Rank-N Types

Brief Explanation

In Haskell 98, all free variables in a type are implicitly universally quantified, e.g.

const :: a -> b -> a

Thus Haskell 98 permits only rank-1 types. The proposal is to allow explicit universal quantification within types using a forall keyword, so types can have the forms

• type -> type
• forall vars. [context =>] type
• monotype

where monotype is a Haskell 98 type. Note that forall's are not allowed inside type constructors other than ->.

foralls and contexts in the second argument of -> may be floated out, e.g. the following types are equivalent:

succ :: (forall a. a -> a) -> (forall b. b -> b)
succ :: forall b. (forall a. a -> a) -> b -> b

It is not possible to infer higher-rank types in general; type annotations must be supplied by the programmer in many cases.

References

• Arbitrary-rank polymorphism in the GHC User's Guide.
• Practical type inference for arbitrary-rank types, Simon Peyton Jones, Dimitrios Vytiniotis, Stephanie Weirich and Mark Shields, July 2005. To appear in Journal of Functional Programming.
• Boxy types: type inference for higher-rank types and impredicativity, Dimitrios Vytiniotis, Stephanie Weirich, and Simon Peyton Jones, ICFP 2006.
• Semantics of Types and Classes in the Haskell 98 Report
• PolymorphicComponents would also be allowed higher-rank types
• Rank2Types are a special case

Tickets

#60	add RankNTypes or Rank2Types

Details

Hindley-Milner type systems (e.g. in Haskell 98) may be specified by rules deriving the type of an expression from those of its constituents, providing a simple way to reason about the types of expressions. The rules may also be used as a bottom-up procedure for inferring principal types, with inferred types matched against any signatures supplied, but many other traversals yield the same answer. A mixture of bottom-up inference and top-down checking often produces more informative error messages.
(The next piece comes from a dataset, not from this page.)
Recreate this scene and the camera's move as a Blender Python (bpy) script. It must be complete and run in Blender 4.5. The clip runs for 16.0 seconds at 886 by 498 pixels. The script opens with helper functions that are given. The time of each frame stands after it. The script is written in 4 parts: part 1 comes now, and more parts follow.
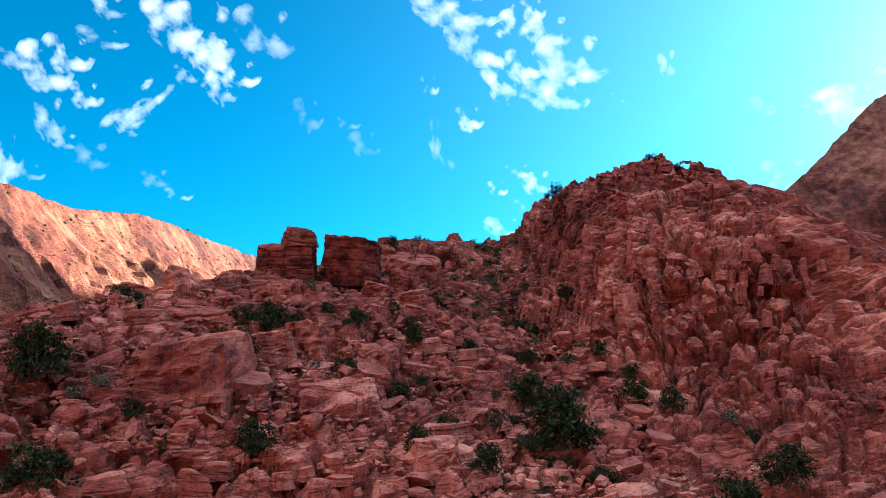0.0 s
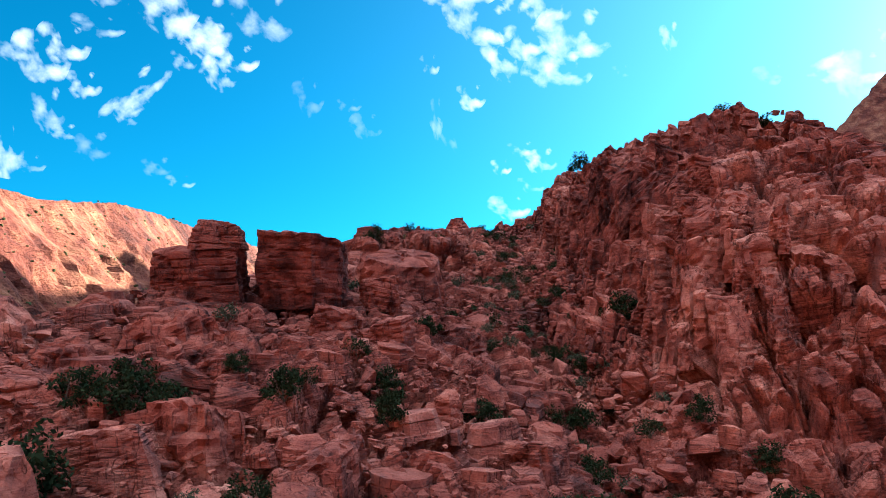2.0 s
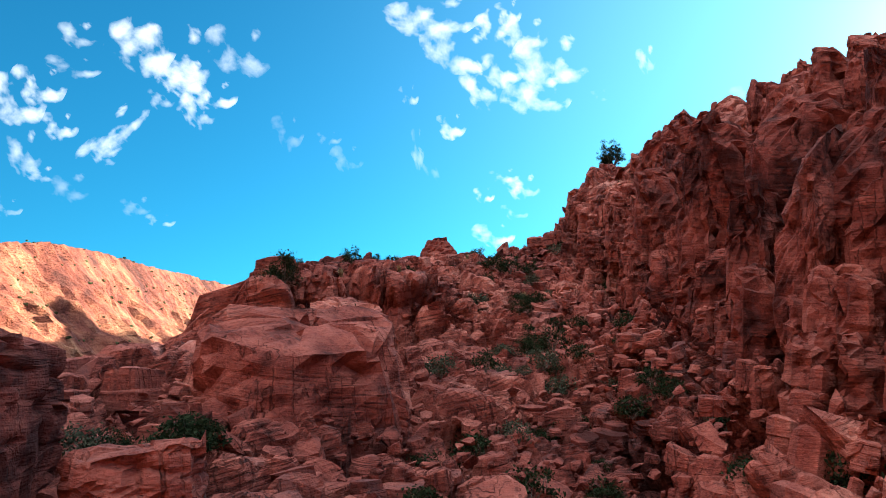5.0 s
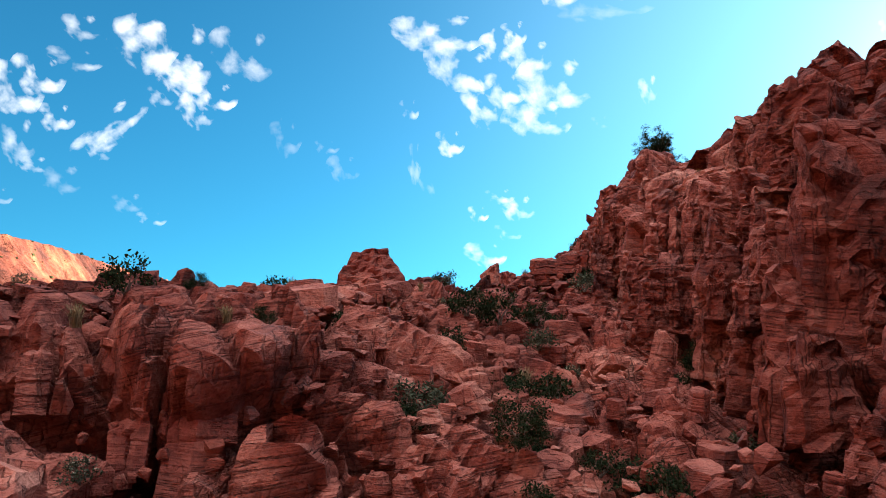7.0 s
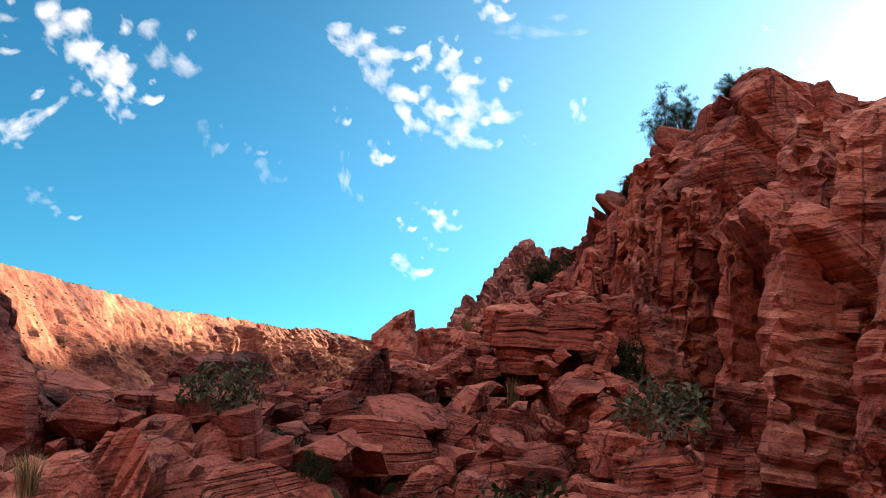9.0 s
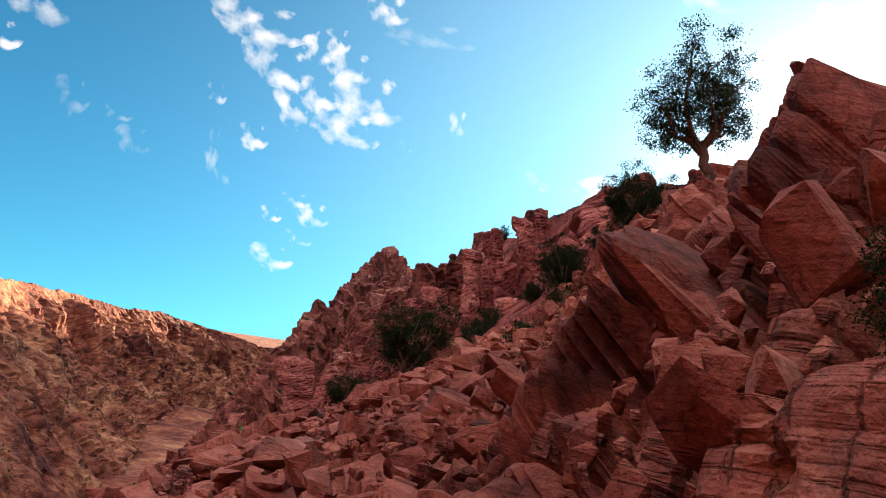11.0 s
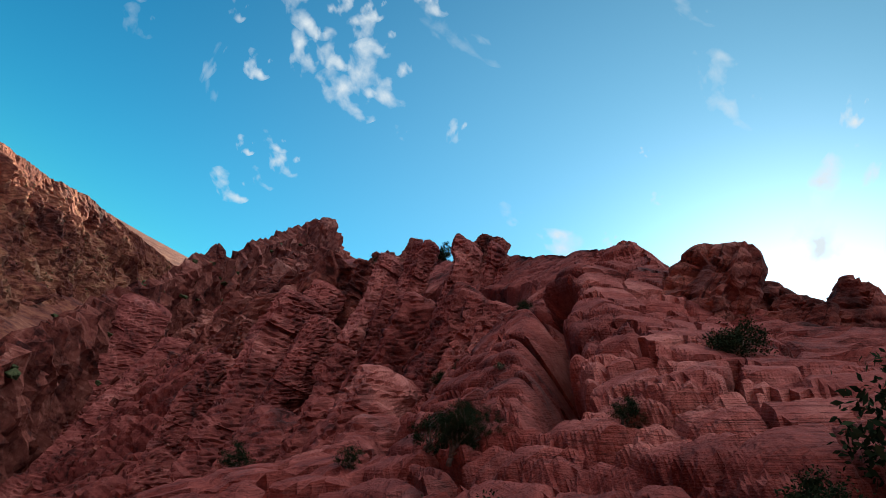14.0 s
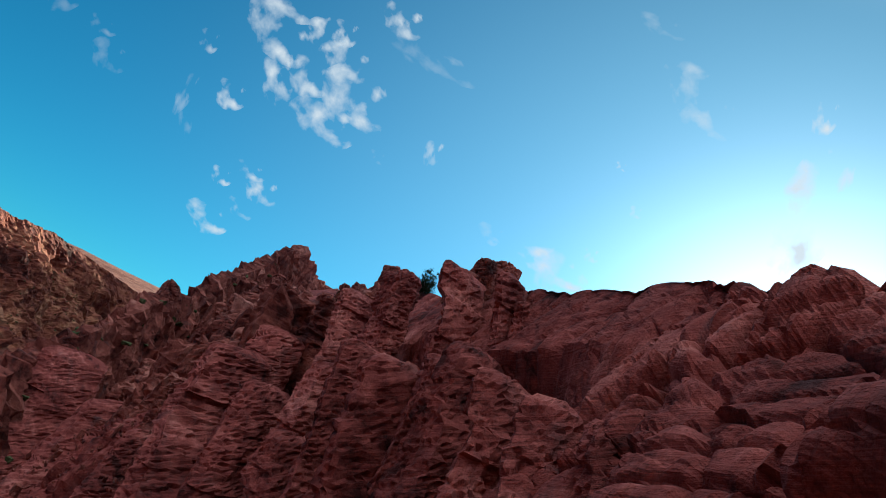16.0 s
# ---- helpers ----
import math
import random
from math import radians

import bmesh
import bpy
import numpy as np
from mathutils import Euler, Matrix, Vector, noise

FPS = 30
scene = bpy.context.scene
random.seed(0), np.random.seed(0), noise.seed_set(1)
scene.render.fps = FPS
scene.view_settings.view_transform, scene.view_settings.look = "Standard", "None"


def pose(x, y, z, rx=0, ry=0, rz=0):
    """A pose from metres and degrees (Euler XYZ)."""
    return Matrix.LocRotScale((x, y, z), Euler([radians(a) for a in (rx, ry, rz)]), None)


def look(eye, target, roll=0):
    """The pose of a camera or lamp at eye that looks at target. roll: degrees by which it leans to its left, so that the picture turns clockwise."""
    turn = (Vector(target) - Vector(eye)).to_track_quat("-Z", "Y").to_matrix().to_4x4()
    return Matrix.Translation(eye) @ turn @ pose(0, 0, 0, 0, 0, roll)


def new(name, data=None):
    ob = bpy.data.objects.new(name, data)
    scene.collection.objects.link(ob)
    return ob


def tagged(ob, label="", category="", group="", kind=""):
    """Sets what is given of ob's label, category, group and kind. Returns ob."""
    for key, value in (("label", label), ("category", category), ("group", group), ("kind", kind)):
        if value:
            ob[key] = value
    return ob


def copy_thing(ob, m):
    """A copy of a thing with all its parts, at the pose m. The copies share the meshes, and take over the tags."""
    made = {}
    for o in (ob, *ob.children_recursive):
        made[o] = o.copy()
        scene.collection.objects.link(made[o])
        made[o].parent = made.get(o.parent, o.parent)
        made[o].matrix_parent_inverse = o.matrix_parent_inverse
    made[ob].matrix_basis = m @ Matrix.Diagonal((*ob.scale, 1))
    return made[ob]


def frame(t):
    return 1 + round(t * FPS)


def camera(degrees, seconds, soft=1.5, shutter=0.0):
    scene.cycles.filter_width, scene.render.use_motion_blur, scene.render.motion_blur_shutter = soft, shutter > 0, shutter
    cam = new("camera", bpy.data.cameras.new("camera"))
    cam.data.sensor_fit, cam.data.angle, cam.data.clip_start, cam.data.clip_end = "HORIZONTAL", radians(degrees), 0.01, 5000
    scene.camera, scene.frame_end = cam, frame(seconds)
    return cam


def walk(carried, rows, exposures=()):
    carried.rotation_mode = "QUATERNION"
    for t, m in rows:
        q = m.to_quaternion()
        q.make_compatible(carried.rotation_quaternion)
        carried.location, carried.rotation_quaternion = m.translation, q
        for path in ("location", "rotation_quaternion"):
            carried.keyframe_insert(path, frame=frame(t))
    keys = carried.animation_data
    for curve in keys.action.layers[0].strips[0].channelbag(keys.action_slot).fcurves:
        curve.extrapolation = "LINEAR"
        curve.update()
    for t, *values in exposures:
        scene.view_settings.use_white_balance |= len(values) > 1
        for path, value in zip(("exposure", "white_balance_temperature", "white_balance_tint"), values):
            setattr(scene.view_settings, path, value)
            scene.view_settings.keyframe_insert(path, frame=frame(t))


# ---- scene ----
cam = camera(58.0, 16.0, soft=0.9)
PATH = [
    (0.0, pose(0.00, -0.00, 30.00, 93.14, 0.05, -0.23)),
    (0.5, pose(0.17, 5.49, 30.64, 92.45, 0.23, 0.05)),
    (1.0, pose(0.30, 11.02, 31.21, 92.04, 0.63, 0.16)),
    (1.5, pose(0.37, 16.51, 31.71, 91.77, 1.09, 0.14)),
    (2.0, pose(0.51, 21.96, 32.12, 91.75, 1.58, 0.18)),
    (2.5, pose(0.56, 27.45, 32.44, 91.96, 1.94, 0.14)),
    (3.0, pose(0.60, 32.63, 32.75, 92.17, 2.25, 0.10)),
    (3.5, pose(0.70, 37.91, 33.08, 92.59, 2.91, -0.04)),
    (4.0, pose(0.70, 42.63, 33.23, 93.00, 4.11, -0.63)),
    (6.5, pose(2.98, 69.98, 34.82, 94.82, 1.26, -1.41)),
    (7.0, pose(3.48, 75.22, 35.29, 95.01, 0.11, -1.65)),
    (7.5, pose(4.00, 80.21, 35.78, 95.20, -0.57, -1.97)),
    (8.0, pose(4.51, 85.22, 36.28, 95.41, -0.98, -2.67)),
    (8.5, pose(5.04, 89.97, 36.83, 95.59, -1.28, -4.37)),
    (9.0, pose(5.60, 94.68, 37.39, 95.87, -2.00, -7.08)),
    (9.5, pose(6.24, 98.92, 37.96, 96.05, -2.94, -10.55)),
    (9.7, pose(6.59, 100.71, 38.26, 96.16, -3.28, -12.11)),
    (11.8, pose(12.13, 117.76, 41.91, 97.24, -11.11, -21.24)),
    (12.0, pose(13.07, 119.76, 42.33, 97.38, -12.96, -21.69)),
    (12.5, pose(15.46, 124.94, 43.33, 97.92, -19.40, -22.73)),
    (13.0, pose(17.78, 130.20, 44.33, 98.31, -24.42, -23.26)),
    (13.5, pose(19.94, 135.12, 45.31, 98.55, -26.32, -23.62)),
    (14.0, pose(21.98, 140.19, 46.23, 99.26, -28.57, -24.21)),
    (14.5, pose(23.82, 145.23, 47.11, 99.86, -29.81, -24.19)),
    (15.0, pose(25.57, 150.29, 47.99, 100.52, -29.21, -24.22)),
    (15.5, pose(27.14, 155.12, 48.86, 101.03, -27.54, -24.74)),
    (16.0, pose(28.53, 159.37, 49.67, 101.31, -25.92, -25.20)),
]
EXPOSURES = [(0.0, 2.90, 5080, -1), (4.0, 2.98, 5500, 2), (6.5, 2.95, 6100, 8), (8.0, 2.93, 6350, 11), (10.0, 2.82, 6850, 14), (12.0, 2.55, 6500, 11), (13.0, 2.22, 6050, 6), (14.0, 2.02, 5750, 3), (16.0, 1.92, 5550, 2)]
walk(cam, PATH, EXPOSURES)
# ---- end of path ----

# ---- world, sun ----
SUN_AZ, SUN_EL = 48.0, 8.5          # degrees: azimuth from +y towards +x, height
world = bpy.data.worlds.new("sky")
scene.world = world
world.use_nodes = True
wn, wl = world.node_tree.nodes, world.node_tree.links
wn.clear()
sky = wn.new("ShaderNodeTexSky")
sky.sky_type, sky.sun_disc = "NISHITA", False
sky.sun_elevation, sky.sun_rotation = radians(SUN_EL), radians(SUN_AZ)
sky.altitude, sky.air_density, sky.dust_density, sky.ozone_density = 1500, 1.0, 0.3, 2.5
sky_bg, sky_out = wn.new("ShaderNodeBackground"), wn.new("ShaderNodeOutputWorld")
sky_bg.inputs["Strength"].default_value = 0.050
tone = wn.new("ShaderNodeMix")
tone.data_type, tone.blend_type = "RGBA", "MULTIPLY"
tone.inputs["Factor"].default_value, tone.inputs["B"].default_value = 1.0, (0.20, 0.66, 0.70, 1.0)
wl.new(sky.outputs["Color"], tone.inputs["A"])
# the walls of the canyon hide the pale air near the horizon
where, lift = wn.new("ShaderNodeTexCoord"), wn.new("ShaderNodeVectorMath")
lift.operation = "ADD"
lift.inputs[1].default_value = (0, 0, 0.12)
wl.new(where.outputs["Generated"], lift.inputs[0])
wl.new(lift.outputs["Vector"], sky.inputs["Vector"])
sun_dir = Vector((math.sin(radians(SUN_AZ)) * math.cos(radians(SUN_EL)), math.cos(radians(SUN_AZ)) * math.cos(radians(SUN_EL)), math.sin(radians(SUN_EL))))
# the bright haze round the sun
towards = wn.new("ShaderNodeVectorMath")
towards.operation = "DOT_PRODUCT"
towards.inputs[1].default_value = sun_dir
wl.new(where.outputs["Generated"], towards.inputs[0])
total = tone.outputs["Result"]
for power, glow in ((7.0, (2.0, 3.0, 3.05)), (50.0, (11.5, 11.2, 10.6))):
    up, haze = wn.new("ShaderNodeMath"), wn.new("ShaderNodeMix")
    up.operation, up.use_clamp = "POWER", True
    up.inputs[1].default_value = power
    wl.new(towards.outputs["Value"], up.inputs[0])
    haze.data_type, haze.blend_type, haze.clamp_factor = "RGBA", "ADD", False
    haze.inputs["B"].default_value = (*glow, 1.0)
    wl.new(up.outputs[0], haze.inputs["Factor"])
    wl.new(total, haze.inputs["A"])
    total = haze.outputs["Result"]
# white fill growing towards the zenith, out of view, added to light the rocks
apart, zenith_fill, overhead = wn.new("ShaderNodeSeparateXYZ"), wn.new("ShaderNodeMapRange"), wn.new("ShaderNodeMix")
wl.new(where.outputs["Generated"], apart.inputs[0])
wl.new(apart.outputs["Z"], zenith_fill.inputs["Value"])
zenith_fill.interpolation_type = "SMOOTHSTEP"
zenith_fill.inputs["From Min"].default_value, zenith_fill.inputs["From Max"].default_value = 0.56, 1.0
overhead.data_type, overhead.blend_type = "RGBA", "ADD"
overhead.inputs["B"].default_value = (10.4, 9.9, 9.3, 1.0)
wl.new(zenith_fill.outputs["Result"], overhead.inputs["Factor"])
wl.new(total, overhead.inputs["A"])
wl.new(overhead.outputs["Result"], sky_bg.inputs["Color"])
wl.new(sky_bg.outputs["Background"], sky_out.inputs["Surface"])

sun_data = bpy.data.lights.new("sun", "SUN")
sun_data.energy, sun_data.angle, sun_data.color = 5.0, radians(0.53), (1.0, 0.82, 0.58)
sun = new("sun", sun_data)
sun.matrix_world = look((150, 150, 300), Vector((150, 150, 300)) - sun_dir)

# ---- materials ----


def material(name):
    m = bpy.data.materials.new(name)
    m.use_nodes = True
    m.node_tree.nodes.clear()
    return m, m.node_tree.nodes, m.node_tree.links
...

Bidirectional type inference

For arbitrary-rank types, a particular bidirectional traversal is specified by the type rules (see Fig. 8 on p25 of the arbitrary-rank paper), to make use of programmer-supplied annotations. In particular,

• functions and expressions with type signatures are checked top-down.
• parameter variables without explicit signatures are assigned monotypes in upwards inference, but may inherit arbitrary-rank types in downwards checking.
• in an application (whether inferred or checked), the type of the function is inferred bottom-up, and the argument checked top-down against the inferred argument type.

The generalization preorder must be recursively defined, with contravariance for -> types (see Fig. 7 on p22 of the arbitrary-rank paper).

The system has the following properties:

• Programs containing no foralls are typeable if and only if they are typeable in Haskell 98.
• Inference produces principal types, though checking may accept more types.
• Both checking and inference are monotonic with respect to the generalization preorder.

However it does not permit

runST $ do { ... }

as that requires impredicative types.

Boxy types

Boxy types generalize bidirectional inference, and also allow impredicative types (type variables may be instantiated to polytypes, and polytypes may occurs as arguments of type constructors).

Pros

• More convenient than encodings using PolymorphicComponents

Cons

• More complex than Rank2Types, which cover the most common cases (and can encode the rest, though clumsily).
• No clear programmer-level description of the restrictions that apply. To quote the boxy-types paper:

The type system is arguably too complicated for Joe Programmer to understand, but that is true of many type systems, and perhaps it does not matter too much: in practice, Joe Programmer usually works by running the compiler repeatedly, treating the compiler as the specification of the type system. Indeed, a good deal of the complexity of the type system (especially Section 6) is there to accommodate programs that "ought" to work, according to our understanding of Joe's intuitions.